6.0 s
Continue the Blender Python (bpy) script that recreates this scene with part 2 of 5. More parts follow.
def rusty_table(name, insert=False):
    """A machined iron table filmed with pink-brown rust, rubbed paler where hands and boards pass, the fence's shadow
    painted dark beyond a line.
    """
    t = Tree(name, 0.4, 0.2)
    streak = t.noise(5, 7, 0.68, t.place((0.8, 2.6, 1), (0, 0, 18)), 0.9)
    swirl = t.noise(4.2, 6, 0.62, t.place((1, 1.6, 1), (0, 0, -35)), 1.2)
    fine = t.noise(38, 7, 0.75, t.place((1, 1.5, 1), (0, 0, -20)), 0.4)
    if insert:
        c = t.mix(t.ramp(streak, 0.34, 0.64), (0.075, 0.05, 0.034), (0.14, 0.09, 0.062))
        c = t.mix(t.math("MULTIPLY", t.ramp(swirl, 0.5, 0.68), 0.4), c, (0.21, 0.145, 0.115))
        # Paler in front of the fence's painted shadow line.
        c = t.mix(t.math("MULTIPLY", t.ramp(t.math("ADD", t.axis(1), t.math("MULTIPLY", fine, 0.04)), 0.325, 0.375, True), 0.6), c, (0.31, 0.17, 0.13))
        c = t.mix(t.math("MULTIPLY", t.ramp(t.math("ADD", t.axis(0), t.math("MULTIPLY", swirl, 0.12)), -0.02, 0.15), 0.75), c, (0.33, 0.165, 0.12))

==

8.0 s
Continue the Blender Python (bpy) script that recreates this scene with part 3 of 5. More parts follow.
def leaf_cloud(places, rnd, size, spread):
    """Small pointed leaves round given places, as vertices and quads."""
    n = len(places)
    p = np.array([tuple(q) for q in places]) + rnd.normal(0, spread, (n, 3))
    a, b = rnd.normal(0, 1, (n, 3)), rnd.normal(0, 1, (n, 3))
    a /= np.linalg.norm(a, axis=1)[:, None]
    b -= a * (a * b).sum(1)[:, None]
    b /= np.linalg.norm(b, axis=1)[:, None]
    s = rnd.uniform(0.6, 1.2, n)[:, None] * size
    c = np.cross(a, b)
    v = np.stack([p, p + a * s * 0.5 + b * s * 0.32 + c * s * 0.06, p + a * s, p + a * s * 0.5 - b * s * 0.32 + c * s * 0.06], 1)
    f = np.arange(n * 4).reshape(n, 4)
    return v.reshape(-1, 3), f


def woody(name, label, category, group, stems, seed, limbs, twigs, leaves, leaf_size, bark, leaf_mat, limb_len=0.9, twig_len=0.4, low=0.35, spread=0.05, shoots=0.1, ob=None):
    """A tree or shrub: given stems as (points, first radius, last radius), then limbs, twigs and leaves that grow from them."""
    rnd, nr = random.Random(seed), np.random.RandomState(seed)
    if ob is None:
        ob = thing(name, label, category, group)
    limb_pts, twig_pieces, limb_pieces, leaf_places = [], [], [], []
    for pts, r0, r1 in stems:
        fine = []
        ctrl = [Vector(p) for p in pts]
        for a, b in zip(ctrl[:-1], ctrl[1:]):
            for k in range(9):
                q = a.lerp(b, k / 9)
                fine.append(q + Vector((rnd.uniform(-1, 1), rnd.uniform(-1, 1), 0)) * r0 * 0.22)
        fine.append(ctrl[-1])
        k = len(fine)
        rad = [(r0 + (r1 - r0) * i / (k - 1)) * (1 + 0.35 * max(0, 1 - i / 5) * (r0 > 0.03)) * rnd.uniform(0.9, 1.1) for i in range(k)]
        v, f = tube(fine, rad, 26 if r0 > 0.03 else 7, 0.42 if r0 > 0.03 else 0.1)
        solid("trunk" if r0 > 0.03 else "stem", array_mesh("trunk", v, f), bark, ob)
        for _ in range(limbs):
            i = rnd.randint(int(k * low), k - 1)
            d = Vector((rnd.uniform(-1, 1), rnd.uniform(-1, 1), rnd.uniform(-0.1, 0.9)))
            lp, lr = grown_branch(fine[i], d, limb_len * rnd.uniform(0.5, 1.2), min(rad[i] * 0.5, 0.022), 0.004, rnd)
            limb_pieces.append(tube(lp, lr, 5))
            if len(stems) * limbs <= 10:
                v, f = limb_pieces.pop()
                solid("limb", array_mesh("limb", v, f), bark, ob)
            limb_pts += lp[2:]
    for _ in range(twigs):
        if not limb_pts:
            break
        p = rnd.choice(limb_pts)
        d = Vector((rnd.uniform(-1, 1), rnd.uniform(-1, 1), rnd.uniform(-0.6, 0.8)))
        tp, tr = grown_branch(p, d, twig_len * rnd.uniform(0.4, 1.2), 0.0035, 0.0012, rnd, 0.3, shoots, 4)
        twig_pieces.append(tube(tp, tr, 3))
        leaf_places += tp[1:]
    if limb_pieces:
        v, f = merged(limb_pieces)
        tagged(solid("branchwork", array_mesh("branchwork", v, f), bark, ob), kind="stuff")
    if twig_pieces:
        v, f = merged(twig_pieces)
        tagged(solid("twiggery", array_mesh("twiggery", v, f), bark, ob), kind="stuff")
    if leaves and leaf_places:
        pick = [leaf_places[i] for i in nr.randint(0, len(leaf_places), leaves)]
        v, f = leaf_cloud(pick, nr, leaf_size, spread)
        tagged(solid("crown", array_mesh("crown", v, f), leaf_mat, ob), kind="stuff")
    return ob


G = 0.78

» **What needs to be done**
Write out only the lines that run from the line containing "2 of 5. More parts follow." through the line containing "(0.33, 0.165, 0.12))", both included, exactly as they appear above.

» **Answer to the problem**
Continue the Blender Python (bpy) script that recreates this scene with part 2 of 5. More parts follow.
def rusty_table(name, insert=False):
    """A machined iron table filmed with pink-brown rust, rubbed paler where hands and boards pass, the fence's shadow
    painted dark beyond a line.
    """
    t = Tree(name, 0.4, 0.2)
    streak = t.noise(5, 7, 0.68, t.place((0.8, 2.6, 1), (0, 0, 18)), 0.9)
    swirl = t.noise(4.2, 6, 0.62, t.place((1, 1.6, 1), (0, 0, -35)), 1.2)
    fine = t.noise(38, 7, 0.75, t.place((1, 1.5, 1), (0, 0, -20)), 0.4)
    if insert:
        c = t.mix(t.ramp(streak, 0.34, 0.64), (0.075, 0.05, 0.034), (0.14, 0.09, 0.062))
        c = t.mix(t.math("MULTIPLY", t.ramp(swirl, 0.5, 0.68), 0.4), c, (0.21, 0.145, 0.115))
        # Paler in front of the fence's painted shadow line.
        c = t.mix(t.math("MULTIPLY", t.ramp(t.math("ADD", t.axis(1), t.math("MULTIPLY", fine, 0.04)), 0.325, 0.375, True), 0.6), c, (0.31, 0.17, 0.13))
        c = t.mix(t.math("MULTIPLY", t.ramp(t.math("ADD", t.axis(0), t.math("MULTIPLY", swirl, 0.12)), -0.02, 0.15), 0.75), c, (0.33, 0.165, 0.12))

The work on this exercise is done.